■ SUPPLIED INFORMATION ■
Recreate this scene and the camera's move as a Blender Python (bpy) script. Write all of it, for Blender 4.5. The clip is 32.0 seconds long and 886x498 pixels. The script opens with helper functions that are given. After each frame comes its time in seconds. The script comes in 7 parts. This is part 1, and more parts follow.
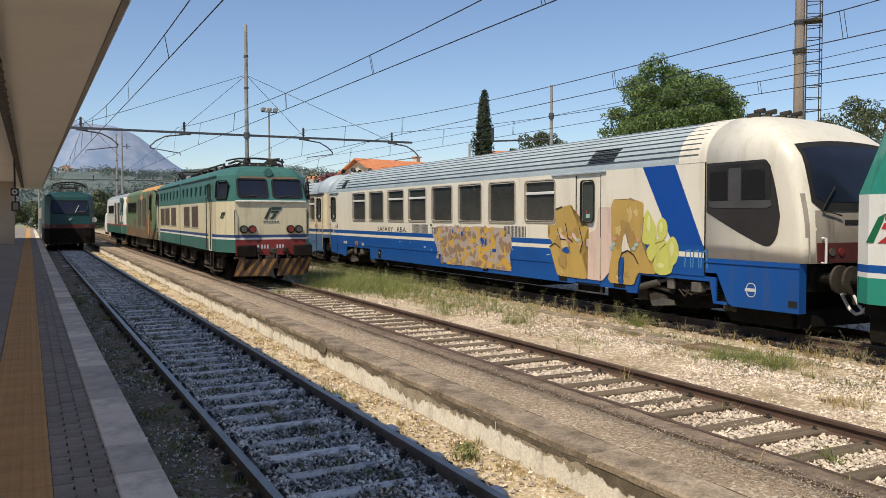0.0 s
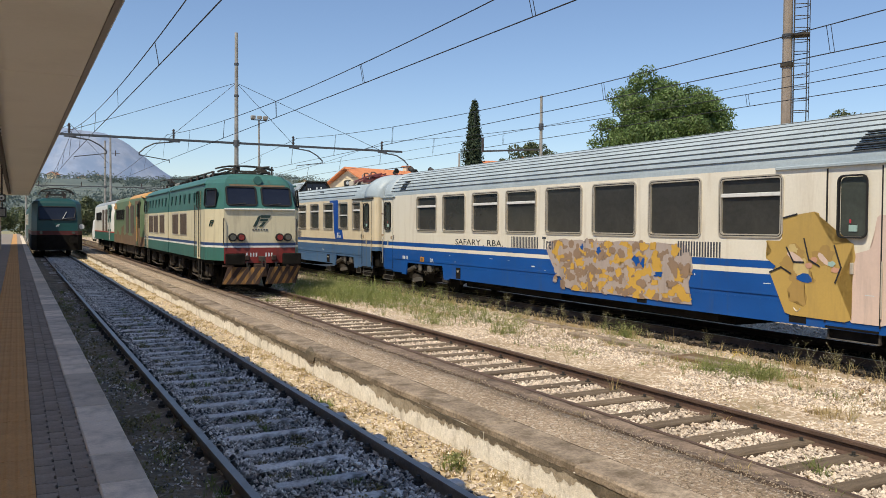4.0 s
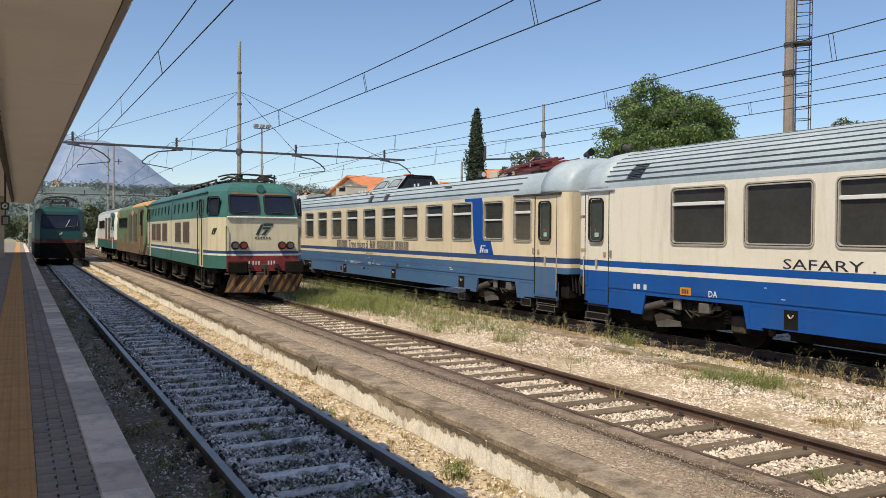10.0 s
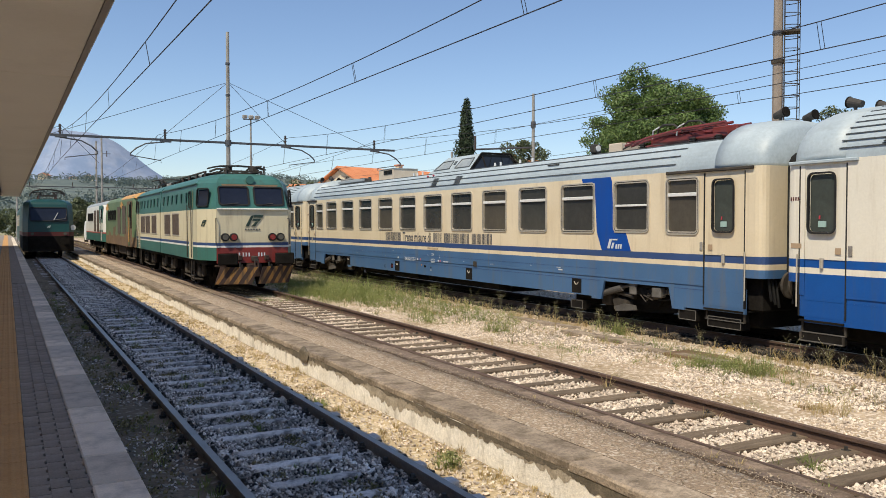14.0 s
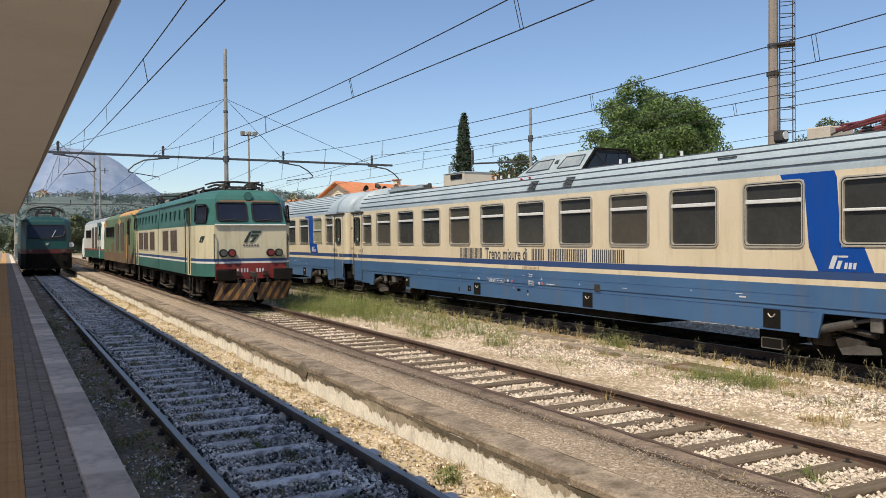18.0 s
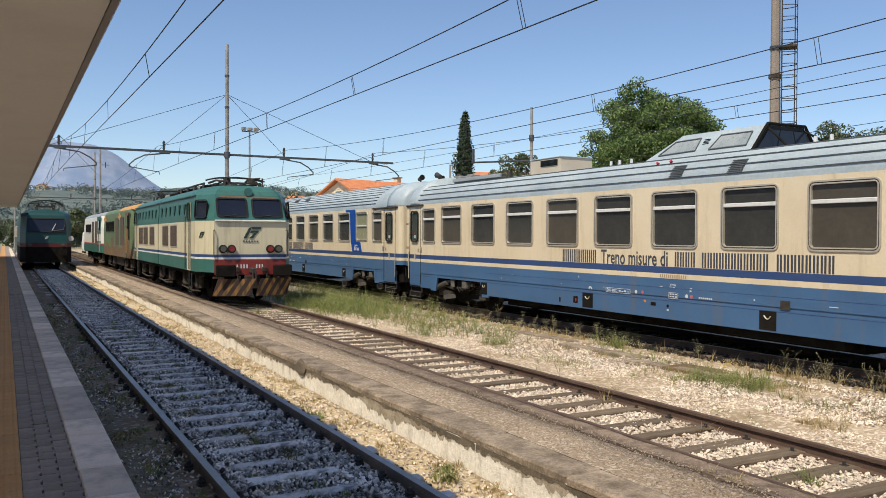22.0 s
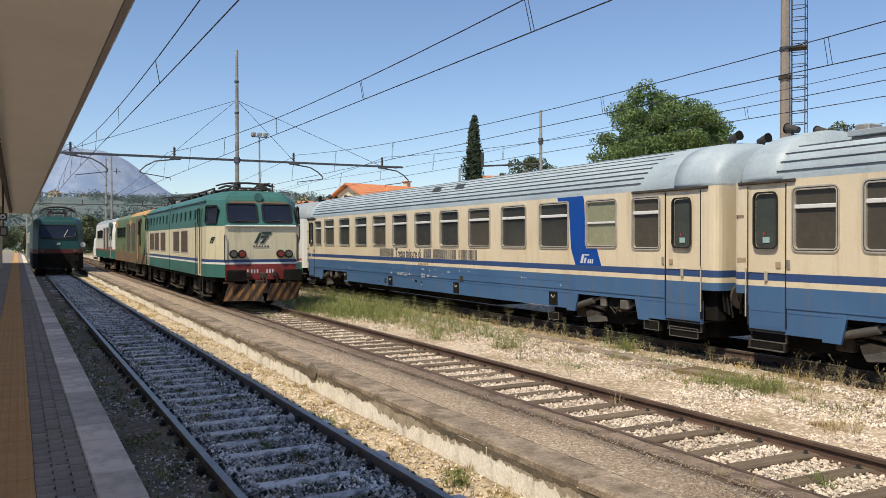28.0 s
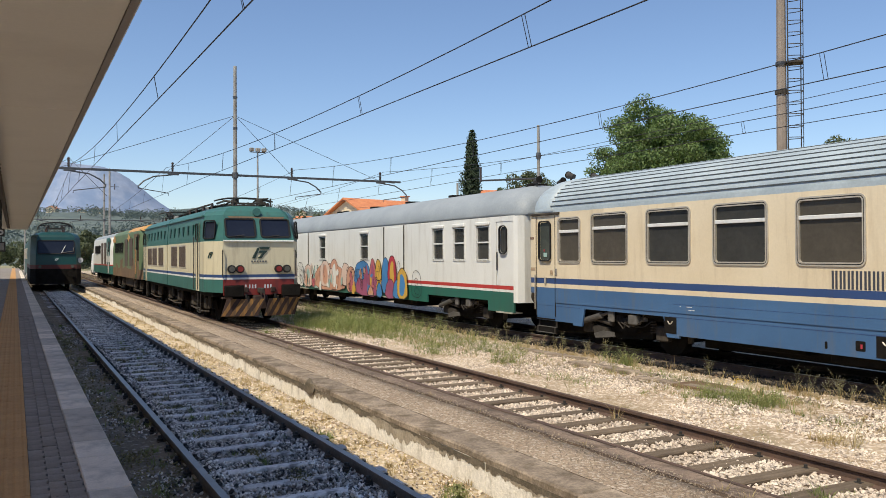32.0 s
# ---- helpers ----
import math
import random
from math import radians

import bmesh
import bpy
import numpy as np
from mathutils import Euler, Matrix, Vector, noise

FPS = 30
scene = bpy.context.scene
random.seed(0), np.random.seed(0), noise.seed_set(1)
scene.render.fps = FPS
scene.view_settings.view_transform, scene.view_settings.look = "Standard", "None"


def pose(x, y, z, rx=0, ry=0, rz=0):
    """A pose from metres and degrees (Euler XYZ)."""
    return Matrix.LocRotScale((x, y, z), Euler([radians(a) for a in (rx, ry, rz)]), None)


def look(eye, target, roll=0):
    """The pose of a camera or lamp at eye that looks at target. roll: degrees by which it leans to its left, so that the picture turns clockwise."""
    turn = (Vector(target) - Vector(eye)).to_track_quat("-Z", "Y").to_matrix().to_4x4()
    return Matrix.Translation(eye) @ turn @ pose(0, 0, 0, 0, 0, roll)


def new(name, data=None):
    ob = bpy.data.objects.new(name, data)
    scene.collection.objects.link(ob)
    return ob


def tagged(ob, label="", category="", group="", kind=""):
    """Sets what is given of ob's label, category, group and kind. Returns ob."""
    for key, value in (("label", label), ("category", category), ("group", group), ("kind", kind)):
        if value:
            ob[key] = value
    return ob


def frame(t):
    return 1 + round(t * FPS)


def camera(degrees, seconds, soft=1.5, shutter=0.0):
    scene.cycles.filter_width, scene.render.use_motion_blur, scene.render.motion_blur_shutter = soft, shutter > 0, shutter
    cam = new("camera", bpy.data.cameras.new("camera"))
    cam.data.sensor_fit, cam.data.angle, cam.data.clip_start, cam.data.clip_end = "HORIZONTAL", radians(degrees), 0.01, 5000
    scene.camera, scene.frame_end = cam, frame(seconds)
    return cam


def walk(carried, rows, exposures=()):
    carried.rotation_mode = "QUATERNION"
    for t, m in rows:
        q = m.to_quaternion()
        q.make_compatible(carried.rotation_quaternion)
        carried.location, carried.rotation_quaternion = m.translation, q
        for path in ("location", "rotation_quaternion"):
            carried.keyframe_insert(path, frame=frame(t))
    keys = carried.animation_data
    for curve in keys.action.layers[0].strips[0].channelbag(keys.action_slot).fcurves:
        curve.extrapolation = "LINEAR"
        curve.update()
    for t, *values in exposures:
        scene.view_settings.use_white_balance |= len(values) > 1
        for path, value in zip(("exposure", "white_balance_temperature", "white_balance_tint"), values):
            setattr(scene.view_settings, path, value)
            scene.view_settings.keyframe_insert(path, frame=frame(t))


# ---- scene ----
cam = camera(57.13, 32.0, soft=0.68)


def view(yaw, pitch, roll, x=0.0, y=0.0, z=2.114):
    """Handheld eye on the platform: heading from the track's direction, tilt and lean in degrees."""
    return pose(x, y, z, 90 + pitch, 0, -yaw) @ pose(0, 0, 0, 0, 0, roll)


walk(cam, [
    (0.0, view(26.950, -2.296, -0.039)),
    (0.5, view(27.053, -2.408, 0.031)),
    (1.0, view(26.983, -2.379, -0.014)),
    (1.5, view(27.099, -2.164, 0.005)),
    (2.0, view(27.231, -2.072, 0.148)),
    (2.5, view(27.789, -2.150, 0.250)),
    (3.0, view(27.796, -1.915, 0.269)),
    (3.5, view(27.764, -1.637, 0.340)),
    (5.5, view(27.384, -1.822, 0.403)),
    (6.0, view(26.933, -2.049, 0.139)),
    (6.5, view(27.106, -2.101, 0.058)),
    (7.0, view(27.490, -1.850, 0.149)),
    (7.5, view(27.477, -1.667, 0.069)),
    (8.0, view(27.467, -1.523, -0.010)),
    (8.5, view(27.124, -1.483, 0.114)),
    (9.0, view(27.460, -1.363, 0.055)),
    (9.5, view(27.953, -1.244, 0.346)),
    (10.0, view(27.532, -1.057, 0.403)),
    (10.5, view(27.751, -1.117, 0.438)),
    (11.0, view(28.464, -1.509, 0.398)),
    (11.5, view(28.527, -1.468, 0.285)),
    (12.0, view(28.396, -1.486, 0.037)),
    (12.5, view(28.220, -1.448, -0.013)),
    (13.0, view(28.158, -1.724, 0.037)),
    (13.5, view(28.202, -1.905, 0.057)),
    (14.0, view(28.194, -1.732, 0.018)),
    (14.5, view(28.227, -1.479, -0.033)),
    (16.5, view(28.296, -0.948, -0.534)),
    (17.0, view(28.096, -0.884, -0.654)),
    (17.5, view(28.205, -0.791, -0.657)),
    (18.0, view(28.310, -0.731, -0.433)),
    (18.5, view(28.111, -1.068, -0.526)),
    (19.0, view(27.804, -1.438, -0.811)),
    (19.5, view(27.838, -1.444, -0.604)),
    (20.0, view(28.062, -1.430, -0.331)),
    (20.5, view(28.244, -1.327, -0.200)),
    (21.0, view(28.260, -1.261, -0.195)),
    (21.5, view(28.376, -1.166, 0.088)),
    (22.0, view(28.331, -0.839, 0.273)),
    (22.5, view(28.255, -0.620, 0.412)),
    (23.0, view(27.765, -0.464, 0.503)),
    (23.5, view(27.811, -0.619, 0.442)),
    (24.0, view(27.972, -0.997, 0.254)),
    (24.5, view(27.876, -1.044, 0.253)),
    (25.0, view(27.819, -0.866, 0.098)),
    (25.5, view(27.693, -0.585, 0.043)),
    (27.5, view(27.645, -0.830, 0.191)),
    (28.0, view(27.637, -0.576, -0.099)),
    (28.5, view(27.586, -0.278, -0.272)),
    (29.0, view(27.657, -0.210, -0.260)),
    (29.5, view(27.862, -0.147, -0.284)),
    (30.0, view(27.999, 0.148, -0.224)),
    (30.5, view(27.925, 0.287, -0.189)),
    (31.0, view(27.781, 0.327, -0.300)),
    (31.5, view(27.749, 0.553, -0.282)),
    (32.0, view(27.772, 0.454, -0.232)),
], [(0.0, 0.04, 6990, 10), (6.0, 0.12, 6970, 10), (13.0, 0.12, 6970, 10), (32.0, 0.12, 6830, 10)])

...

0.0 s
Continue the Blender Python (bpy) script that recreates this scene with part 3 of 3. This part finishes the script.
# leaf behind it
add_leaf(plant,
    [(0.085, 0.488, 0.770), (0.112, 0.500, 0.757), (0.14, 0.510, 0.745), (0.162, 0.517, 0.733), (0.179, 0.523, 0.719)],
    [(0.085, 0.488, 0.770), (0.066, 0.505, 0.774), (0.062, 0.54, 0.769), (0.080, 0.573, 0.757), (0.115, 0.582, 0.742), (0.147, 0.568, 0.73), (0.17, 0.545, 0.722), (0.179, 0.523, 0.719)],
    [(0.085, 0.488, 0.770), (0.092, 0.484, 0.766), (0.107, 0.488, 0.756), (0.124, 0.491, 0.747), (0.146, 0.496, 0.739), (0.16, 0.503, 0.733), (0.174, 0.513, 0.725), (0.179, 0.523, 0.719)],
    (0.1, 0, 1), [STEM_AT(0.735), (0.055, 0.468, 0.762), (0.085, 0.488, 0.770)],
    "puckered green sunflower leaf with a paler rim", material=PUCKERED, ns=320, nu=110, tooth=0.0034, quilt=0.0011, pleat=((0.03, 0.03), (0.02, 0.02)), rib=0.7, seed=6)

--

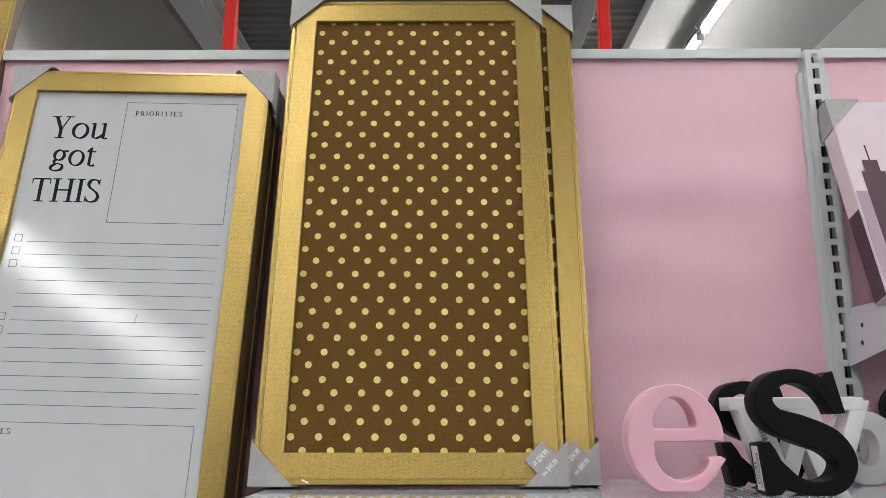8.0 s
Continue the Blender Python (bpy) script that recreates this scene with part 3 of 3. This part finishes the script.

■ DIRECTIVE ■
Using the records given above, list every line that includes the word "pose".

■ THE REPLY ■
def pose(x, y, z, rx=0, ry=0, rz=0):
    """A pose from metres and degrees (Euler XYZ)."""
    """The pose of a camera or lamp at eye that looks at target. roll: degrees by which it leans to its left, so that the picture turns clockwise."""
    return Matrix.Translation(eye) @ turn @ pose(0, 0, 0, 0, 0, roll)
    return pose(x, y, z, 90 + pitch, 0, -yaw) @ pose(0, 0, 0, 0, 0, roll)